The timing of Mandy’s blog posts based on my interview with her is just so uncanny – because it’s really falling in line with how I am feeling right now. Yesterday’s post on the short sale, and today’s on being friends with Pete post-divorce. With Pete’s help during the move, and all of the time we spent leading into, and after that, has really shown me that we CAN sustain a friendship for the long term….our conversation isn’t forced, we can pretty much talk about anything (clearly) and I think we genuinely like each other and have respect for each other, and that means everything.

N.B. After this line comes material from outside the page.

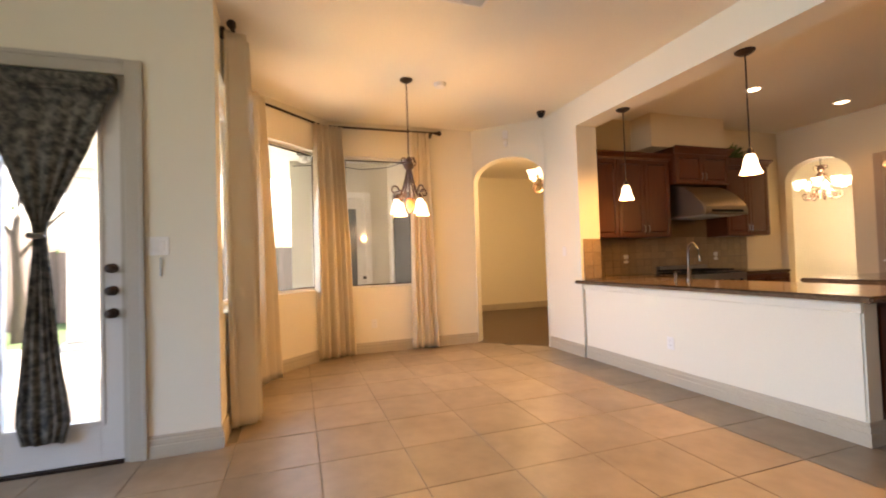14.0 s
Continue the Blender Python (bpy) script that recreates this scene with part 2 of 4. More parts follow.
def pitted(m, scale, size, colour):
    """Small worn pits of a darker colour, gathered in patches."""
    n, l = m.node_tree.nodes, m.node_tree.links
    b = n["Principled BSDF"]
    vo, patch, edge, mul, mixc = n.new("ShaderNodeTexVoronoi"), n.new("ShaderNodeTexNoise"), n.new("ShaderNodeMapRange"), n.new("ShaderNodeMath"), n.new("ShaderNodeMix")
    gate = n.new("ShaderNodeMapRange")
    warp, wadd = n.new("ShaderNodeTexNoise"), n.new("ShaderNodeMix")
    geo = n.new("ShaderNodeNewGeometry")
    warp.inputs["Scale"].default_value = 30.0
    wadd.data_type = "VECTOR"
    wadd.inputs[0].default_value = 0.06
    l.new(geo.outputs["Position"], warp.inputs["Vector"])
    l.new(geo.outputs["Position"], wadd.inputs[4])
    l.new(warp.outputs["Color"], wadd.inputs[5])
    vo.inputs["Scale"].default_value = scale
    l.new(wadd.outputs[1], vo.inputs["Vector"])
    patch.inputs["Scale"].default_value, patch.inputs["Detail"].default_value = 5.5, 3
    l.new(geo.outputs["Position"], patch.inputs["Vector"])
    edge.inputs["From Min"].default_value, edge.inputs["From Max"].default_value = size * 0.55, size
    edge.inputs["To Min"].default_value, edge.inputs["To Max"].default_value = 1.0, 0.0
    l.new(vo.outputs["Distance"], edge.inputs["Value"])
    gate.inputs["From Min"].default_value, gate.inputs["From Max"].default_value = 0.55, 0.64
    l.new(patch.outputs["Fac"], gate.inputs["Value"])
    mul.operation = "MULTIPLY"
    l.new(edge.outputs[0], mul.inputs[0])
    l.new(gate.outputs[0], mul.inputs[1])
    mixc.data_type = "RGBA"
    was = b.inputs["Base Color"].links[0].from_socket
    l.new(mul.outputs[0], mixc.inputs[0])
    l.new(was, mixc.inputs[6])
    mixc.inputs[7].default_value = (*colour, 1)
    l.new(mixc.outputs[2], b.inputs["Base Color"])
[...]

Here’s a good excerpt from Mandy’s blog today:

We’ve always been friends and that was the way we ended our marriage. It wasn’t my choice but I’m actually glad my ex made that decision. It sounds cliché but he said he loved me but was not in love with me. He felt we were more best friends than husband and wife. At first I didn’t understand that. I didn’t see it but looking back now I think it’s true. I think in all marriages you have to work at keeping that spark going and somehow we lost it and didn’t ever really get it back or work to gain it back. Our relationship has always been a friendship and once I got past that, I thought maybe he was right,  I thought, ‘Maybe it is better that we end this now before we end up hating each other.’

I really think this is key – we did this NOW before it got to a point where we hated each other, or no-turning-back hatred set in. I don’t hate Pete, and that gives me peace and closure. As funny as that sounds…and I feel very content right now (especially as I sit in my new digs, really feeling comfortable, happy, and safe).